▸ **Material supplied**:
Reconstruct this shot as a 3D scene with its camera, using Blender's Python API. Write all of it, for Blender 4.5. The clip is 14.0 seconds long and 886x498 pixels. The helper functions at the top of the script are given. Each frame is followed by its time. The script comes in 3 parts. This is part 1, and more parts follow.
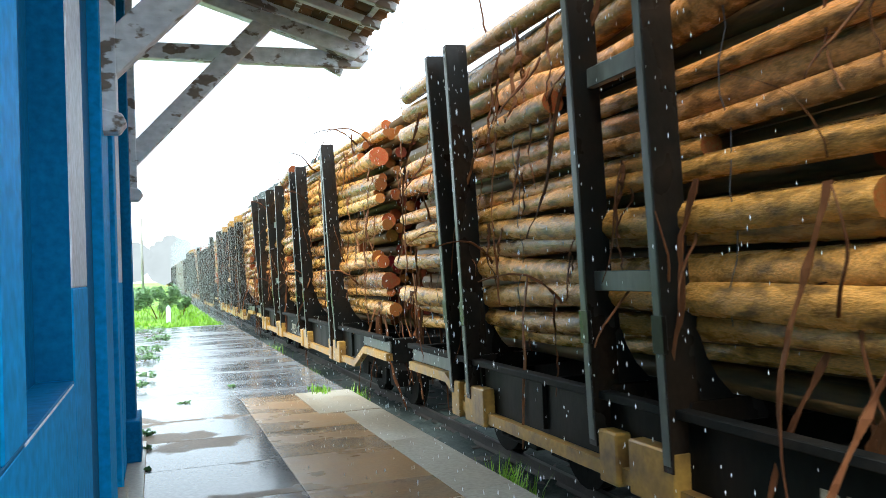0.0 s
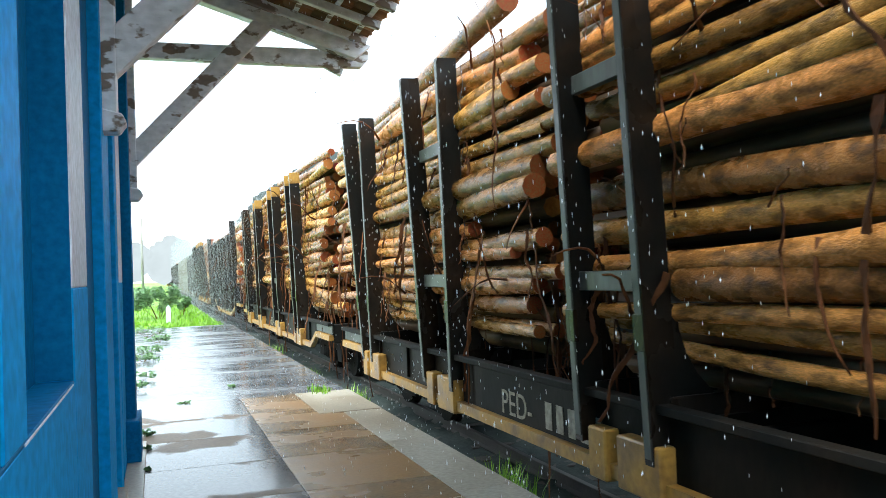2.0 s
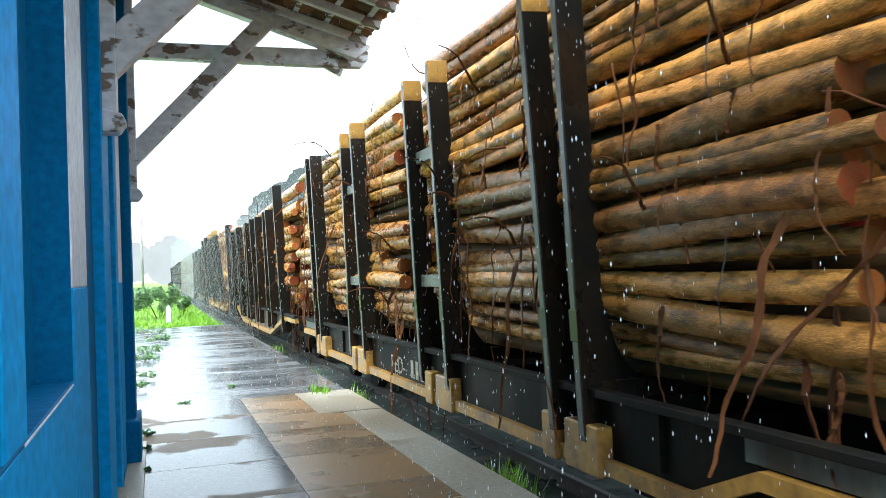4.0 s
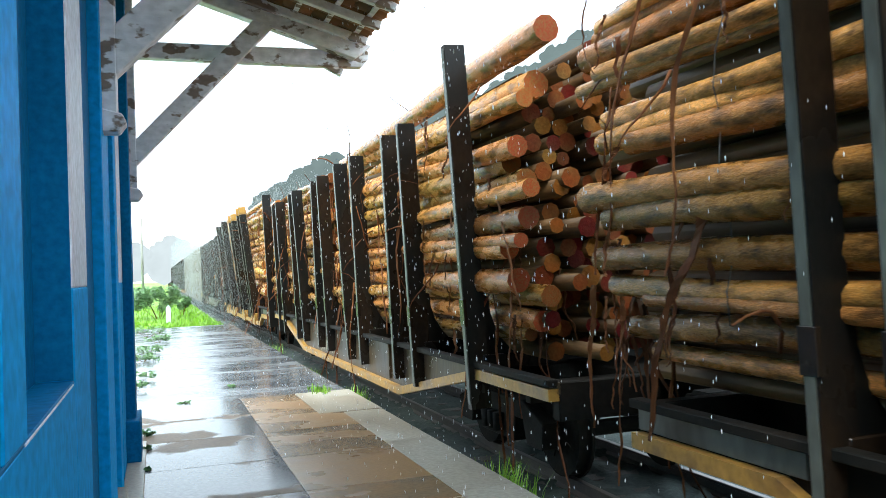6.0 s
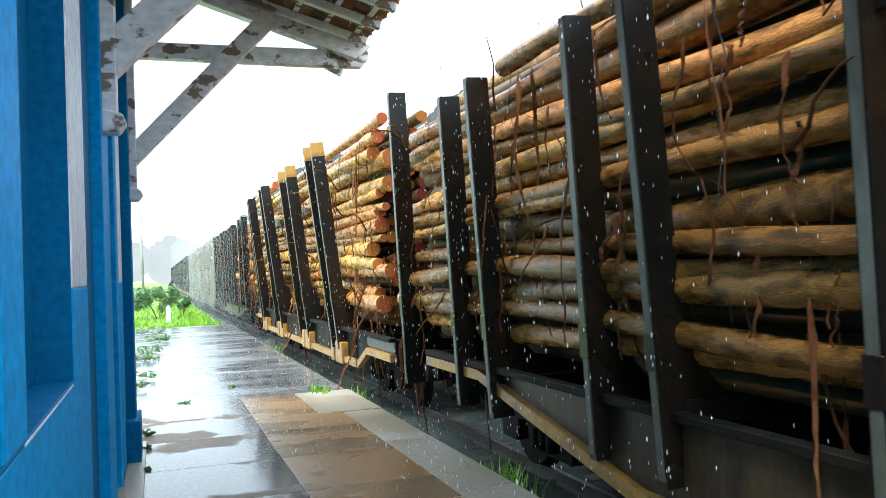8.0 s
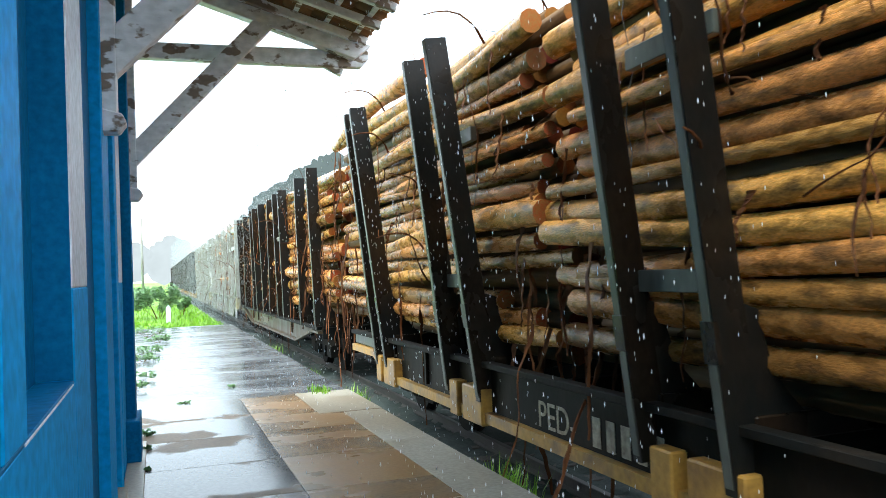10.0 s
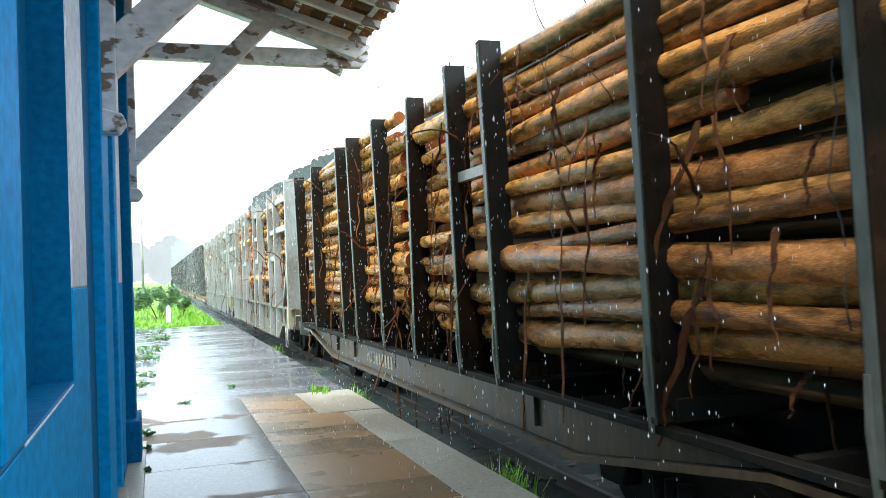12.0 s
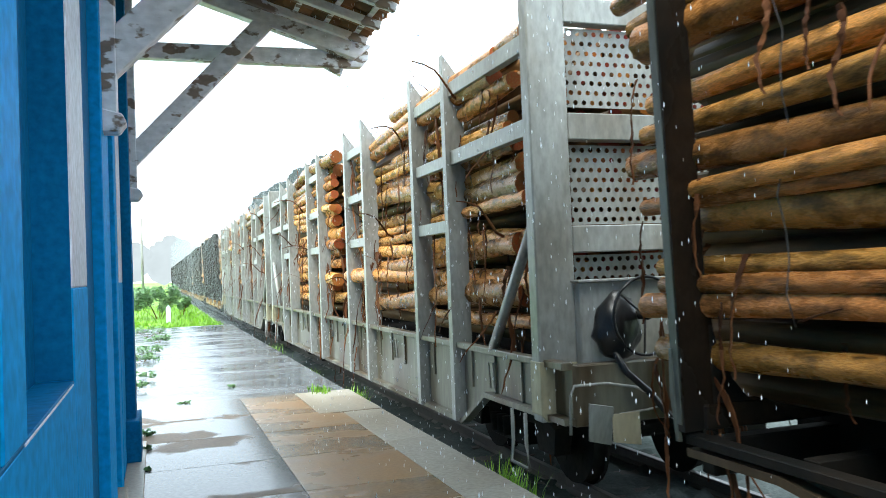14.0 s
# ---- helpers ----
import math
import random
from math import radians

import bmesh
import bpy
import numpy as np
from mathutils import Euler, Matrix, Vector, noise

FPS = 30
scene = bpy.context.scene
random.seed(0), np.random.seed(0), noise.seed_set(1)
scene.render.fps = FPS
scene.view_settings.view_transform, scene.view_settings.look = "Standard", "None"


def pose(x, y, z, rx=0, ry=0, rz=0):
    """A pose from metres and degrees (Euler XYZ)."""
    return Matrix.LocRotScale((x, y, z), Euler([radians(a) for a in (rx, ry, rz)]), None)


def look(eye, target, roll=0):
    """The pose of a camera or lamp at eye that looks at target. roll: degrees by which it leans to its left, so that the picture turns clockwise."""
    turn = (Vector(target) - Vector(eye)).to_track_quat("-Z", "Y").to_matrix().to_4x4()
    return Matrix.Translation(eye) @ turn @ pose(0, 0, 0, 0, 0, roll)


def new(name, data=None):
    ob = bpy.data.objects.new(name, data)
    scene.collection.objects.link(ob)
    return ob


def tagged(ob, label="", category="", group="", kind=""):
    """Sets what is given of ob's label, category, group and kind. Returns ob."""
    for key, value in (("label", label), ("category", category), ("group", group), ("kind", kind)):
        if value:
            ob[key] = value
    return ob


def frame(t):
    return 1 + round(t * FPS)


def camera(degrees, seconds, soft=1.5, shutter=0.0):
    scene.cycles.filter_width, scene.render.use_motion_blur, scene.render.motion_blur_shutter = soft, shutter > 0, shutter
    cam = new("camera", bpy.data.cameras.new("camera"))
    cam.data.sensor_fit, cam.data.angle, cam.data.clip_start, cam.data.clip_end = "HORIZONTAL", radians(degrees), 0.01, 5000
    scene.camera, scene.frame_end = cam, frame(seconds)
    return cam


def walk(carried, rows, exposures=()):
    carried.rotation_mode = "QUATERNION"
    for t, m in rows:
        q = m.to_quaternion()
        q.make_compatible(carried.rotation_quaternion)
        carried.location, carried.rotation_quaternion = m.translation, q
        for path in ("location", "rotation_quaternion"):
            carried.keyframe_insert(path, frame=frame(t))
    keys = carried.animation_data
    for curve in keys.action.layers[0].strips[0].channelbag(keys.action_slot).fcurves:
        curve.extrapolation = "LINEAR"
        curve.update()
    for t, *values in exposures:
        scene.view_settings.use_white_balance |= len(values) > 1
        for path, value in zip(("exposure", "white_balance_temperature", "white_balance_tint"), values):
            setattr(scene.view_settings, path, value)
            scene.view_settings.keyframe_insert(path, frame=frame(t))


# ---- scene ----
# ---------------------------------------------------------------- camera
EYE = Vector((0.0, 0.0, 1.6))
cam = camera(57.0, 14.0, soft=0.6, shutter=0.08)
VIEW = look(EYE, EYE + Vector((0.33271, 0.94270, 0.02503)), roll=-2.23)
walk(cam, [(0.0, VIEW), (14.0, VIEW)])

# ---------------------------------------------------------------- light: wet overcast day
world = bpy.data.worlds.new("overcast_sky")
scene.world = world
world.use_nodes = True
wn, wl = world.node_tree.nodes, world.node_tree.links
sky = wn.new("ShaderNodeTexSky")
sky.sky_type, sky.sun_disc = "NISHITA", False
sky.sun_elevation, sky.sun_rotation = radians(64), radians(-130)
sky.air_density, sky.dust_density = 1.0, 4.0
haze = wn.new("ShaderNodeMix")
haze.data_type = "RGBA"
haze.inputs["Factor"].default_value = 0.88
haze.inputs["B"].default_value = (8.8, 10.6, 11.9, 1)
wl.new(sky.outputs["Color"], haze.inputs["A"])
background = wn["Background"]
background.inputs["Strength"].default_value = 0.12
wl.new(haze.outputs["Result"], background.inputs["Color"])
sun = new("sun", bpy.data.lights.new("sun", "SUN"))
sun.data.energy, sun.data.angle, sun.data.color = 2.1, radians(30), (0.96, 0.99, 0.94)
sun.matrix_world = look((-9, -6, 32), (3, 4, 0))
scene.view_settings.exposure = 1.52


# ---------------------------------------------------------------- materials
def material(name, base, rough=0.6, other=None, scale=4.0, stretch=(1, 1, 1), metal=0.0, bump=0.2, fine=60.0, spread=0.0,
             wet=0.0, space="Object", threshold=(0.4, 0.65), shore=(0.42, 0.58), specular=0.5, hue=0.0, depth=0.45):
    """A surface with two scales of colour change and fine relief. other: the second colour; wet: share of glossy patches."""
    m = bpy.data.materials.new(name)
    m.use_nodes = True
    n, l = m.node_tree.nodes, m.node_tree.links
    p = n["Principled BSDF"]
    p.inputs["Metallic"].default_value = metal
    p.inputs["Specular IOR Level"].default_value = specular
    co = n.new("ShaderNodeTexCoord")
    mp = n.new("ShaderNodeMapping")
    mp.inputs["Scale"].default_value = stretch
    l.new(co.outputs[space], mp.inputs["Vector"])
    info = n.new("ShaderNodeObjectInfo")
    shift = n.new("ShaderNodeVectorMath")
    shift.operation = "MULTIPLY_ADD"
    shift.inputs[1].default_value = (1, 1, 1)
    sc = n.new("ShaderNodeMath")
    sc.operation = "MULTIPLY"
    sc.inputs[1].default_value = 37.0 if spread else 0.0
    l.new(info.outputs["Random"], sc.inputs[0])
    l.new(mp.outputs[0], shift.inputs[0])
    l.new(sc.outputs[0], shift.inputs[2])
    big = n.new("ShaderNodeTexNoise")
    big.inputs["Scale"].default_value, big.inputs["Detail"].default_value = scale, 5
    small = n.new("ShaderNodeTexNoise")
    small.inputs["Scale"].default_value, small.inputs["Detail"].default_value = fine, 3
    l.new(shift.outputs[0], big.inputs["Vector"])
    l.new(shift.outputs[0], small.inputs["Vector"])
    ramp = n.new("ShaderNodeValToRGB")
    a, b = ramp.color_ramp.elements
    a.position, b.position = threshold
    a.color = (*base, 1)
    b.color = (*(other or [c * 0.7 for c in base]), 1)
    l.new(big.outputs["Fac"], ramp.inputs["Fac"])
    mix = n.new("ShaderNodeMix")
    mix.data_type, mix.blend_type = "RGBA", "MULTIPLY"
    mix.inputs["Factor"].default_value = depth
    l.new(ramp.outputs["Color"], mix.inputs["A"])
    grain = n.new("ShaderNodeMapRange")
    grain.inputs["From Min"].default_value, grain.inputs["From Max"].default_value = 0.3, 0.7
    grain.inputs["To Min"].default_value, grain.inputs["To Max"].default_value = 0.5, 1.25
    l.new(small.outputs["Fac"], grain.inputs["Value"])
    l.new(grain.outputs[0], mix.inputs["B"])
    out = mix.outputs["Result"]
    if spread:
        hsv = n.new("ShaderNodeHueSaturation")
        val = n.new("ShaderNodeMapRange")
        val.inputs["To Min"].default_value, val.inputs["To Max"].default_value = 1 - spread, 1 + spread
        l.new(info.outputs["Random"], val.inputs["Value"])
        if hue:
            wrap = n.new("ShaderNodeMath")
            wrap.operation = "FRACT"
            l.new(sc.outputs[0], wrap.inputs[0])
            turn = n.new("ShaderNodeMapRange")
            turn.inputs["To Min"].default_value, turn.inputs["To Max"].default_value = 0.5 - hue, 0.5 + hue
            l.new(wrap.outputs[0], turn.inputs["Value"])
            l.new(turn.outputs[0], hsv.inputs["Hue"])
        l.new(val.outputs[0], hsv.inputs["Value"])
        l.new(out, hsv.inputs["Color"])
        out = hsv.outputs["Color"]
    l.new(out, p.inputs["Base Color"])
    rr = n.new("ShaderNodeMapRange")
    rr.inputs["From Min"].default_value, rr.inputs["From Max"].default_value = shore
    rr.inputs["To Min"].default_value, rr.inputs["To Max"].default_value = rough, max(0.03, rough * (1 - wet))
    l.new(big.outputs["Fac"], rr.inputs["Value"])
    l.new(rr.outputs[0], p.inputs["Roughness"])
    bp = n.new("ShaderNodeBump")
    bp.inputs["Strength"].default_value, bp.inputs["Distance"].default_value = bump, 0.01
    l.new(small.outputs["Fac"], bp.inputs["Height"])
    l.new(bp.outputs[0], p.inputs["Normal"])
    return m


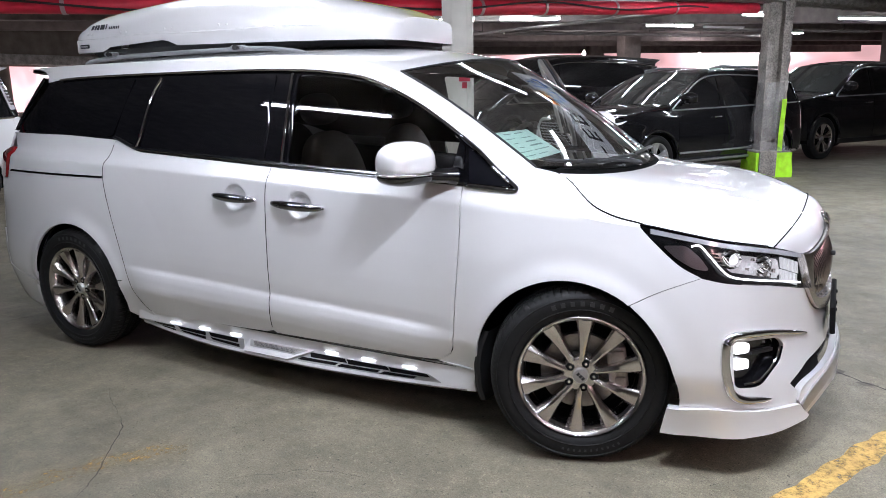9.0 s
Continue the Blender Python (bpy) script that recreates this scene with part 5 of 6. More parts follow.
xs = np.linspace(-1.03, 1.09, 70)
prof_rows = []
for x in xs:
    e = smooth(-1.03, -0.90, x) * smooth(1.09, 1.0, x)
    b0, b1 = B(x, np.array(0.0)), B(x, np.array(1.0))
    prof_rows.append([(x, -0.905, 0.335), (x, -0.935, 0.322), (x, -0.938, 0.300), (x, -0.938, 0.275), tuple(b0), tuple(b1), (x, b1[1] - 0.001, b1[2] - 0.004), (x, b1[1] + 0.002, b1[2] - 0.014), (x, b1[1] + 0.012, b1[2] - 0.018), (x, -0.80, b1[2] - 0.012)])
board_vf = sheet(np.array(prof_rows))
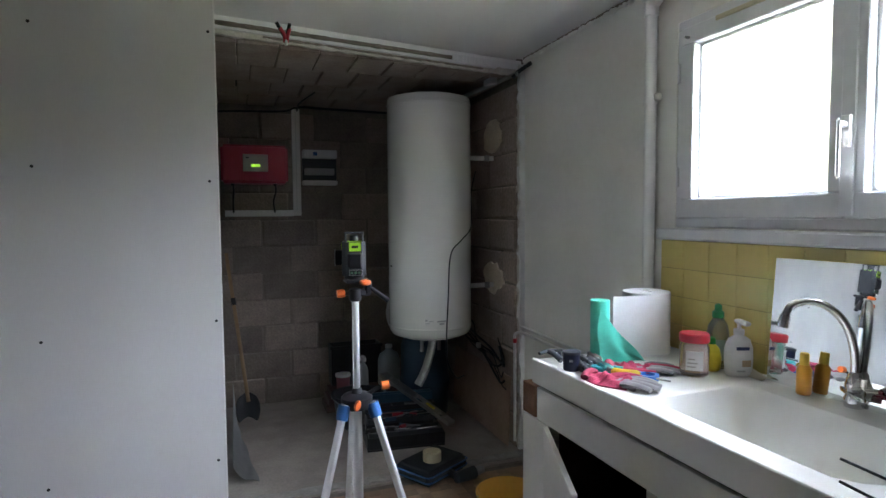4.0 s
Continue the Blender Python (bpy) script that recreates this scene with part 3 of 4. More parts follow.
# ---- mixer tap, mirror ----
tap = thing("mixer_tap", (3.11, 2.31, TOP), "chrome two-handle mixer tap with a high swan spout", "tap", turn=144)
part("body", lathe([(0.024, 0.0), (0.026, 0.02), (0.02, 0.035), (0.024, 0.06), (0.018, 0.085), (0.013, 0.095)], 20), M_CHROME, tap, smooth=True)
bridge = B((-0.02, -0.06, 0.02), (0.02, 0.06, 0.055), 0.012, seg=2)
part("bridge", bridge, M_CHROME, tap, smooth=True)
part("spout", S([(0, 0, 0.08), (0.004, 0, 0.15), (0.026, 0, 0.222), (0.068, 0, 0.268), (0.115, 0, 0.282), (0.155, 0, 0.268), (0.172, 0, 0.238)], 0.0105, n=14, steps=8), M_CHROME, tap, smooth=True)
part("aerator", R((0.170, 0, 0.242), (0.176, 0, 0.208), 0.0145, n=16), M_CHROME, tap, smooth=True)
for s in (-1, 1):
    bm = R((0, s * 0.05, 0.045), (0.02, s * 0.105, 0.075), 0.016, 0.024, 8)
    for k in range(4):
        a = k * math.pi / 2
        rod(bm, (0.02, s * 0.105, 0.075), (0.02 + 0.03 * math.cos(a), s * 0.105 + 0.006, 0.075 + 0.03 * math.sin(a)), 0.008, 0.006, 8)
    part("handle", bm, M_CHROME, tap, smooth=True)
mirror = thing("mirror", (XR - 0.058, 2.585, TOP), "frameless mirror propped on the worktop against the tiles", "mirror", turn=1.07)
glassm = Matrix.Rotation(radians(4.5), 4, "Y")
part("glass", B((0, -0.70, 0.0), (0.004, 0, 0.384), m=glassm), M_MIRROR, mirror)
part("backing", B((0.0042, -0.70, 0.0), (0.008, 0, 0.384), m=glassm), M_DGREY, mirror)

# ---- stepladder ----
ladder = thing("stepladder", (1.235, 1.70, 0), "aluminium stepladder with a worn bowed top rail", "stepladder", turn=-45)
hoop = [(-0.25, -0.30, 0.0), (-0.22, -0.18, 0.45), (-0.188, -0.06, 0.9), (-0.172, -0.015, 1.06), (-0.145, 0.0, 1.135), (-0.09, 0.0, 1.165), (0, 0.0, 1.168), (0.09, 0.0, 1.165), (0.145, 0.0, 1.135), (0.172, -0.015, 1.06), (0.188, -0.06, 0.9), (0.22, -0.18, 0.45), (0.25, -0.30, 0.0)]
part("hoop", S(hoop, 0.024, 0.016, n=14, steps=8), M_WORNALU, ladder, "worn oval tube bent into a hoop", smooth=True)
rear = [(-0.20, 0.32, 0.0), (-0.185, 0.16, 0.4), (-0.17, 0.05, 0.62), (-0.15, 0.02, 0.66), (-0.12, 0.02, 0.67), (0.12, 0.02, 0.67), (0.15, 0.02, 0.66), (0.17, 0.05, 0.62), (0.185, 0.16, 0.4), (0.20, 0.32, 0.0)]
part("rear_frame", S(rear, 0.013, n=12, steps=6), M_WORNALU, ladder, smooth=True)
for z in (0.2, 0.4):
    y = -0.30 + 0.267 * z
    part("step", B((-0.225, y - 0.03, z - 0.025), (0.225, y + 0.06, z), 0.006), M_WORNALU, ladder)
part("catch", S([(-0.19, -0.065, 0.86), (-0.15, -0.045, 0.87), (-0.115, -0.035, 0.83), (-0.105, -0.03, 0.66)], 0.012), M_WORNALU, ladder, smooth=True)
part("platform", B((-0.17, -0.12, 0.60), (0.17, 0.06, 0.63), 0.008), M_DGREY, ladder, "dark ribbed platform")
for x, y in ((-0.25, -0.30), (0.25, -0.30), (-0.20, 0.32), (0.20, 0.32)):
    part("foot", R((x, y, 0), (x, y, 0.05), 0.022, 0.018), M_BLACK, ladder, "black rubber foot")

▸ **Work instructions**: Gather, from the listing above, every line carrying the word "values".

▸ **Final answer**:
    for t, *values in exposures:
        scene.view_settings.use_white_balance |= len(values) > 1
        for path, value in zip(("exposure", "white_balance_temperature", "white_balance_tint"), values):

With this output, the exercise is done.